Saturday, February 28, 2009

Much Ado About Nothing - Preliminary Thoughts About Malcontents

Ernst writes:

While thinking a bit about Much Ado About Nothing, I stumbled across an excellent book by a brilliant author I happen to have in my possession, called The Malcontent Strain. It discusses the history of the "malcontent type" from its beginnings in the poetic, novelistic and dramatic "romances" of the '70s and '80s to the full-blown and heavily-used "malcontent" of English Renaissance drama from the mid-'90s to 1604 or so, and on to a number of variants and imitations in early Jacobean drama up to 1612 or so (in John Webster's great tragedies).

The "malcontent type" is useful in satire (which is part of his function the the above-mentioned "romances") and seems to have been a kind of popular way for students and young people to carry themselves in the late '90s―dressed in black, with clothes in disarray, arms folded, and cynical remarks always at hand―something like the "Goths" of recent appearance among young people in our day.

The late '90s were not a good time for England―sliding down the back side of the glories of Elizabeth's reign and the defeat of the Armada. There was a series of very bad harvests; the Queen was aging, and nobody was sure who would follow her; students and younger sons were restless and anxious about not being able to rise up into the already well-populated Elizabethan establishment. There was cynicism and discouragement to burn.

Put simply, when Hamlet crosses ("encumbers") his arms and asks his friends not to wink or whisper together when they see him doing so, the audience recognizes that he is putting on the disguise of a "malcontent"―a melancholy-filled student/son who might well be just a little bit deranged (and dangerous).

Don John, as the accompanying brief chapter from the aforementioned book argues, is an early version of a brooding, dark-minded melancholic of this sort:

DON JOHN

Don John, the malcontent villain in Much Ado About Nothing (c. 1598) is enigmatic primarily because he seems so little developed for a character whose villainy is so central to the plot. He appears, as Anne Barton notes,
a malcontent pure and simple, a man who might say with the cold duke in Thurber's story "The Thirteen Clocks": "We all have faults, and mine is doing wickedness." Certainly, Shakespeare makes no attempt to provide him with even the kind of fairy-tale motivation that Oliver has for practicing against the life of his younger brother in As You Like It.
Geoffrey Bullough suggests that Shakespeare may have created Don John partly out of an awareness that
‘natural’ villainy was becoming more desirable, more popular-in the second lustrum of the nineties, with its malcontents and men of strange humours … Perhaps the success of Shylock made Shakespeare add chiaroscuro to his comedy. So he invented Don John, ‘bastard brother to Don Pedro', 'a plain-dealing villain' and a Malcontent of the kind just emerging in satire and the theatre.
Bullough may be right, although if Much Ado was written in 1598, Don John had few, if any dramatic antecedents much like himself. A large part of the matter, it seems to me, is that Shakespeare was interested in other things. He was more concerned with evil's effects on the other characters in the play than he was with the source of evil itself. Don John is simply a shorthand version of a character like Shylock or Gloucester—evil-doers whose motivations more nearly caught Shakespeare’s interest.

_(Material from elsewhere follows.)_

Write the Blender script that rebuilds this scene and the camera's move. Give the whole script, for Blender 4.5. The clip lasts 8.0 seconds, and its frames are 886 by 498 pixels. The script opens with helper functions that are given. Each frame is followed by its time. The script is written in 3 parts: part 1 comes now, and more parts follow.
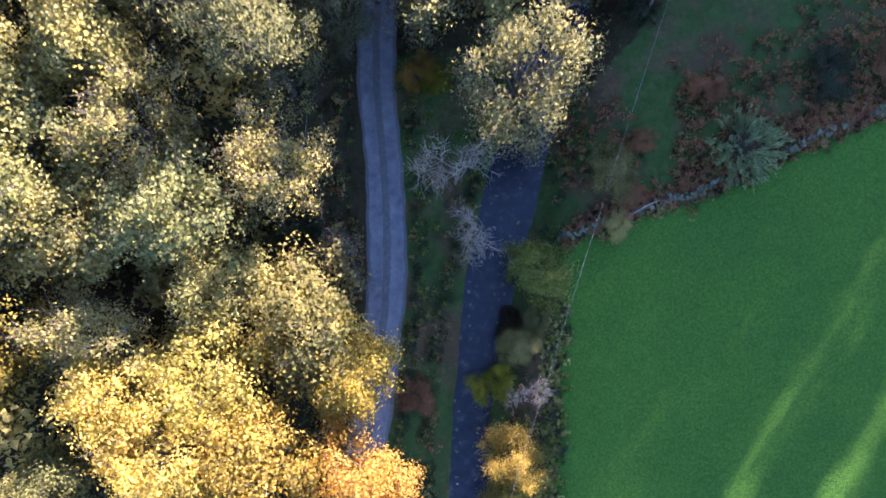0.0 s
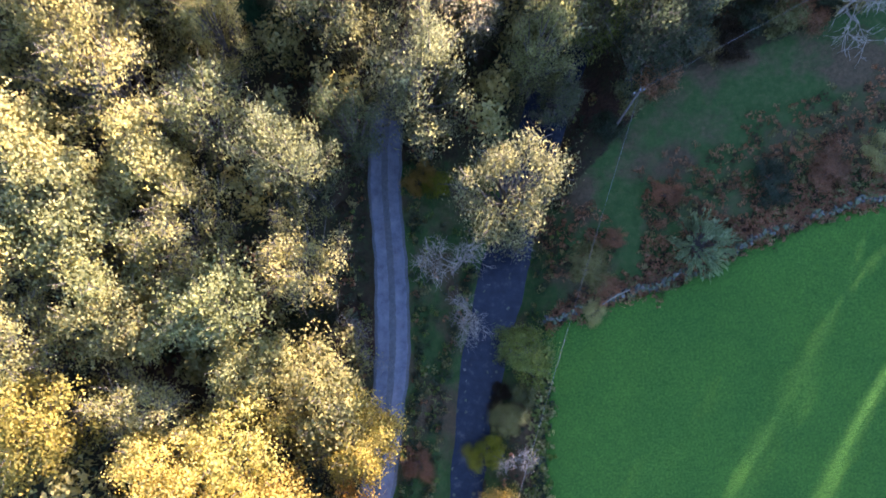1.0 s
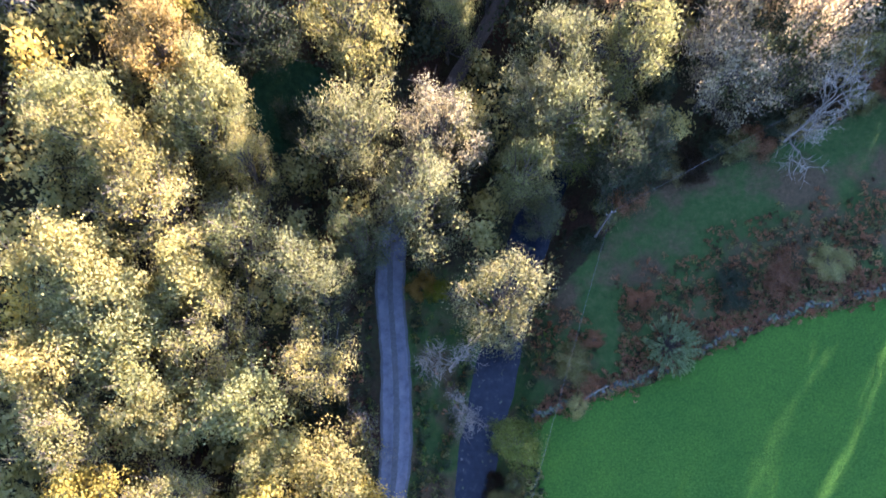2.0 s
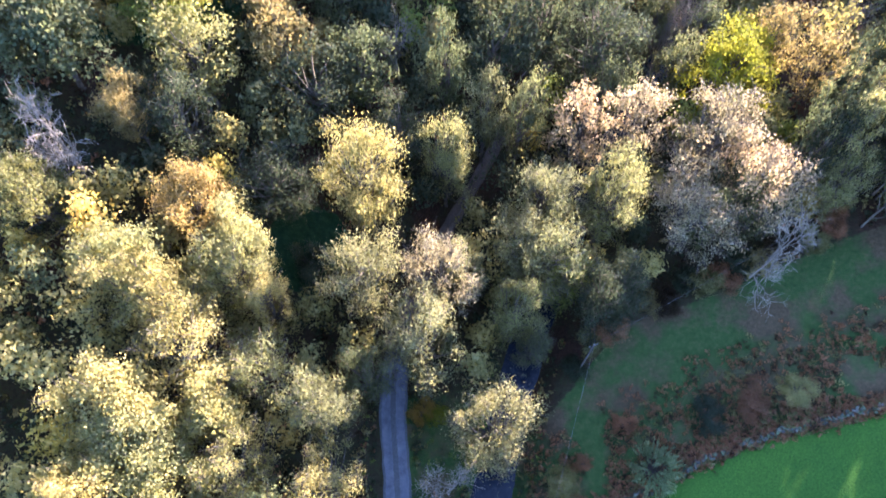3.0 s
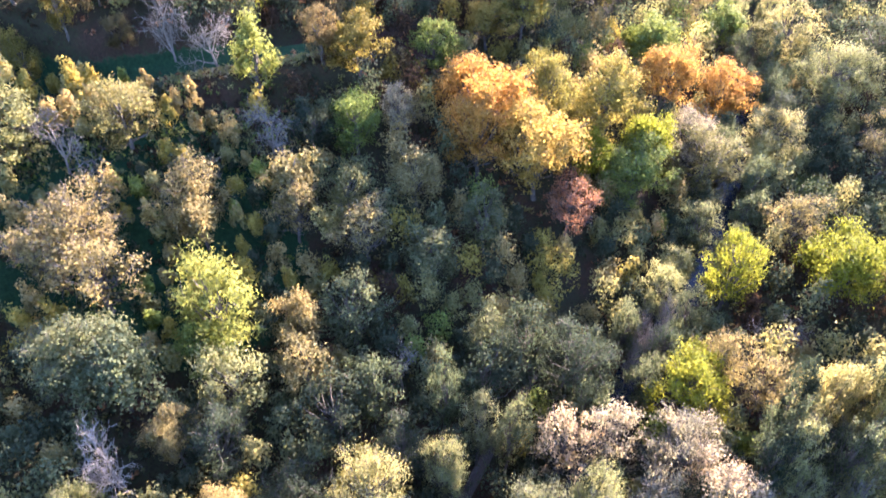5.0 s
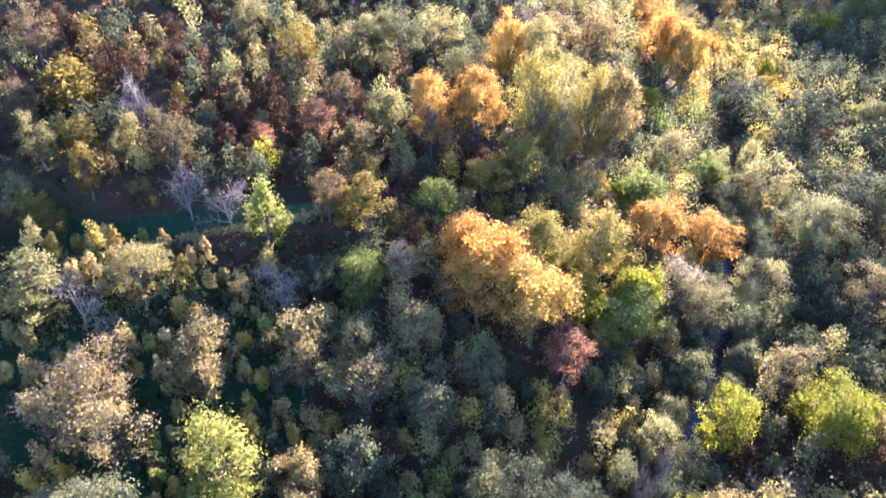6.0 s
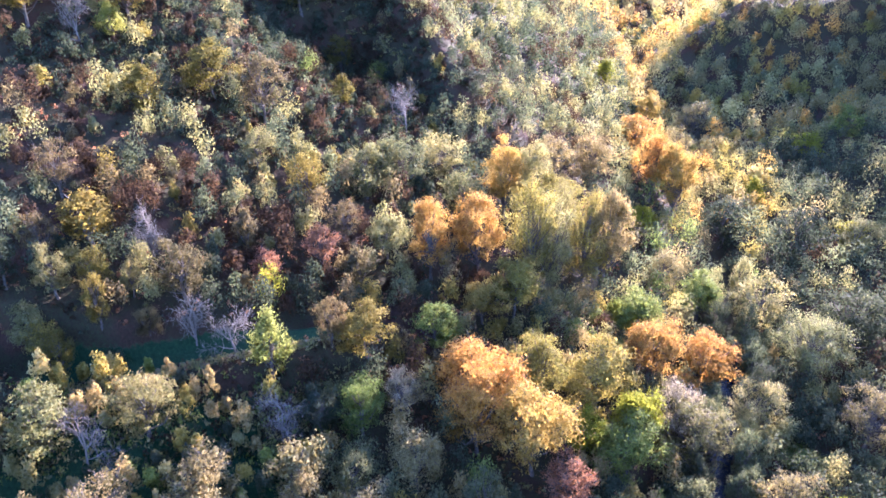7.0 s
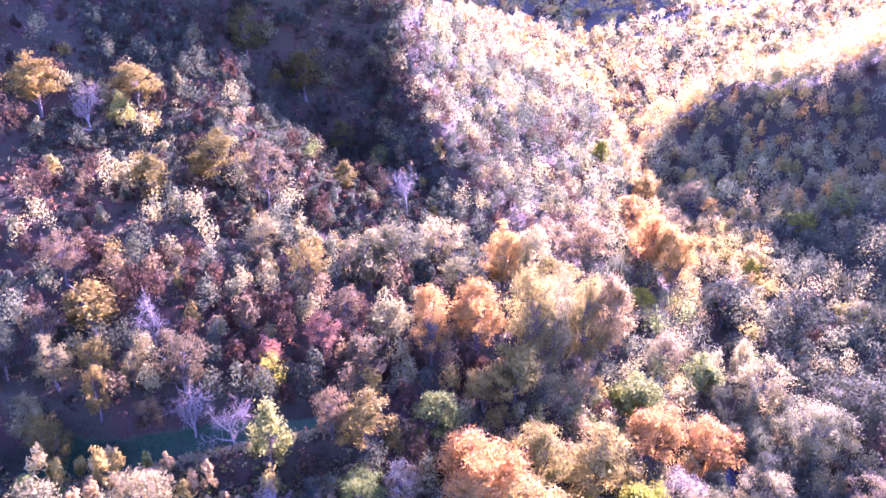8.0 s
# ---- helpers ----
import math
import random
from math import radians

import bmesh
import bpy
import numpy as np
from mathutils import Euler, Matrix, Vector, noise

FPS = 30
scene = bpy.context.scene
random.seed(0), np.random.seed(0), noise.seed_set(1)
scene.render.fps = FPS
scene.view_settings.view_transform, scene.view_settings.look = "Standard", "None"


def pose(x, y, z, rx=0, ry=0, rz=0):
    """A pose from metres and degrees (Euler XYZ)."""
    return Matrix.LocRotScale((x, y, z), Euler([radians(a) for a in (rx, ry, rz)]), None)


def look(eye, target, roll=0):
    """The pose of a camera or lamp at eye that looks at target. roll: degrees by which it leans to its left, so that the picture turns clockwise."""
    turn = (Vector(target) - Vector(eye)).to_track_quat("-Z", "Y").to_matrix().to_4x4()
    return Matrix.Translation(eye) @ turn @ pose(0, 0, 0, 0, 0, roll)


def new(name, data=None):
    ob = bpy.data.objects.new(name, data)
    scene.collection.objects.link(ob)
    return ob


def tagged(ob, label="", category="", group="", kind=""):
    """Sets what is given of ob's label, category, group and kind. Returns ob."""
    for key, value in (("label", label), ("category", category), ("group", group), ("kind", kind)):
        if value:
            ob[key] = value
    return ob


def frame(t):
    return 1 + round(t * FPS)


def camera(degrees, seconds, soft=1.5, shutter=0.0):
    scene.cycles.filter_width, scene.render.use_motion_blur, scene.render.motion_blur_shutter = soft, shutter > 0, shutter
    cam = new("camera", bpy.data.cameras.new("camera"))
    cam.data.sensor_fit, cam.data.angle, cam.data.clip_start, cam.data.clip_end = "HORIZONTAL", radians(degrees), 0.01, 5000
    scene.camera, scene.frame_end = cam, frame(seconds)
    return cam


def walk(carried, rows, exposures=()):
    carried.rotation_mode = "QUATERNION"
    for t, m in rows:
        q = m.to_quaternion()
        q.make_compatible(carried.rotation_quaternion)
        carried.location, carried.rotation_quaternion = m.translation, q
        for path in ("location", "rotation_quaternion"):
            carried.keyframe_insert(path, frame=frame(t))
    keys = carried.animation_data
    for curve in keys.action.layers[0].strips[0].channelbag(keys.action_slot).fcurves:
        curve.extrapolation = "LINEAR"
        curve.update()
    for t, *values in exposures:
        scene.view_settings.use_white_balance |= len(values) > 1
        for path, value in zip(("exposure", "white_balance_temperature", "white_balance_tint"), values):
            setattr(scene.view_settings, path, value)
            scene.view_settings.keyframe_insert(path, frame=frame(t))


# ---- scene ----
cam = camera(64.4, 8.0, soft=1.6, shutter=0.25)
METRES, EYE, TILT, LEAN, TURN = 56.0, 53.5, -85.0, 0.0, 0.0
ROWS = [
    (0.0, 0.0, 0.0, 0.0, 0.0, 0.0, 0.0),
    (0.5, 0.001, -0.0678, 0.0099, 0.02, 2.71, -0.05),
    (1.0, 0.0023, -0.1397, 0.0194, 0.03, 5.69, -0.05),
    (1.5, 0.0034, -0.212, 0.0286, 0.04, 8.77, -0.04),
    (3.0, 0.0078, -0.4208, 0.0509, 0.12, 20.75, 0.04),
    (3.5, 0.0093, -0.4877, 0.0582, 0.16, 25.59, 0.06),
    (4.0, 0.0093, -0.5544, 0.0652, 0.13, 30.37, 0.09),
    (4.5, 0.0108, -0.6208, 0.0722, 0.17, 35.21, 0.12),
    (6.0, 0.0119, -0.8167, 0.0928, 0.19, 49.62, 0.14),
    (6.5, 0.0117, -0.8717, 0.0988, 0.21, 53.78, 0.16),
    (7.0, 0.0111, -0.9206, 0.103, 0.23, 57.51, 0.19),
    (7.5, 0.0112, -0.9605, 0.1076, 0.27, 60.53, 0.2),
    (8.0, 0.0115, -0.9935, 0.1114, 0.29, 63.07, 0.2),
]
walk(cam, [(t, pose(0, 0, EYE, TILT, LEAN, TURN) @ pose(METRES * x, METRES * y, METRES * z, 90 + pitch, roll, yaw)) for t, x, y, z, yaw, pitch, roll in ROWS],
     [(0.0, 2.1, 6150, 28), (1.5, 2.35, 6100, 30), (3.0, 2.58, 6000, 30), (4.0, 2.78, 6000, 32), (4.7, 2.65, 5900, 34), (6.0, 2.33, 5500, 36), (6.5, 2.28, 5350, 39), (7.0, 2.33, 5200, 43), (7.5, 2.6, 5050, 48), (7.9, 2.72, 4950, 56), (8.0, 2.8, 5200, 100)])

# ---- world, sun ----
SUN_TURN, SUN_HIGH = 31.0, 17.0
world = bpy.data.worlds.new("sky")
scene.world = world
world.use_nodes = True
wn = world.node_tree.nodes
sky = wn.new("ShaderNodeTexSky")
sky.sky_type = "NISHITA"
sky.sun_disc = False
sky.sun_elevation, sky.sun_rotation = radians(SUN_HIGH), radians(SUN_TURN)
sky.ozone_density, sky.dust_density = 3.5, 0.4
world.node_tree.links.new(sky.outputs[0], wn["Background"].inputs[0])
wn["Background"].inputs[1].default_value = 0.25
sun = new("sun", bpy.data.lights.new("sun", "SUN"))
sun.data.energy, sun.data.angle, sun.data.color = 9.5, radians(0.6), (1.0, 0.86, 0.66)
sun.matrix_world = look((0, 0, 0), (-math.sin(radians(SUN_TURN)) * math.cos(radians(SUN_HIGH)),
                                    -math.cos(radians(SUN_TURN)) * math.cos(radians(SUN_HIGH)), -math.sin(radians(SUN_HIGH))))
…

Curious, however, is Don John’s relation to Benedick. Both pride themselves on a sort of frank cynicism; both have a penchant for melancholy; both relish manipulating others through the use of words, and both are stubbornly unconventional. Beatrice seems to sense the similarity:
He were an excellent man that were made just in the midway between him [Don John] and Benedick. (II.i.6-7)
Indeed, Benedick, for all the traits that make us see him sympathetically. must briefly take the role of villain upon himself ("Kill Claudio" [iv.i.291) before his final acceptance into the integrated social order at the end of the play. Were Messina Denmark and Beatrice's words the commands of a father's restive ghost, Benedick might well be driven into becoming more like Don John than Beatrice would care to deal with.

In another respect, Much Ado anticipates the satirical world and the foul-mouthed malcontent railers of the soon-to-be-reopened coterie theatres. As Robert Kimbrough has noted, Claudio's denunciation of Hero is cast in the ugly, caustic language of writers like Marston, Jonson, Dekker or Webster at their most extreme:
Give not this rotten orange to your friend.
• • •
She knows the heat of a luxurious bed;
• • •
But you are more intemperate in your blood
Than Venus, or those pamp'red animals
That rage in savage sensuality. (IV.i.33, 42, 60-62)
Antonio, an old man neither as young as Claudio nor, indeed, a member of his “elite” class, thinks he recognizes Claudio's type in his language:
Scambling, outfacing, fashionmongering boys,
That lie and cog and flout, deprave and slander,
Go anticly, and show outward hideousness,
And speak off half a dozen dang'rous words,
How they might hurt their enemies if they durst. (V.i.9~98)
It is in many ways gallants like Claudio who served Marston, Chapman and Jonson both as audiences and as subjects for satire. It is partly from such men that the coterie theatre malcontents learned to speak.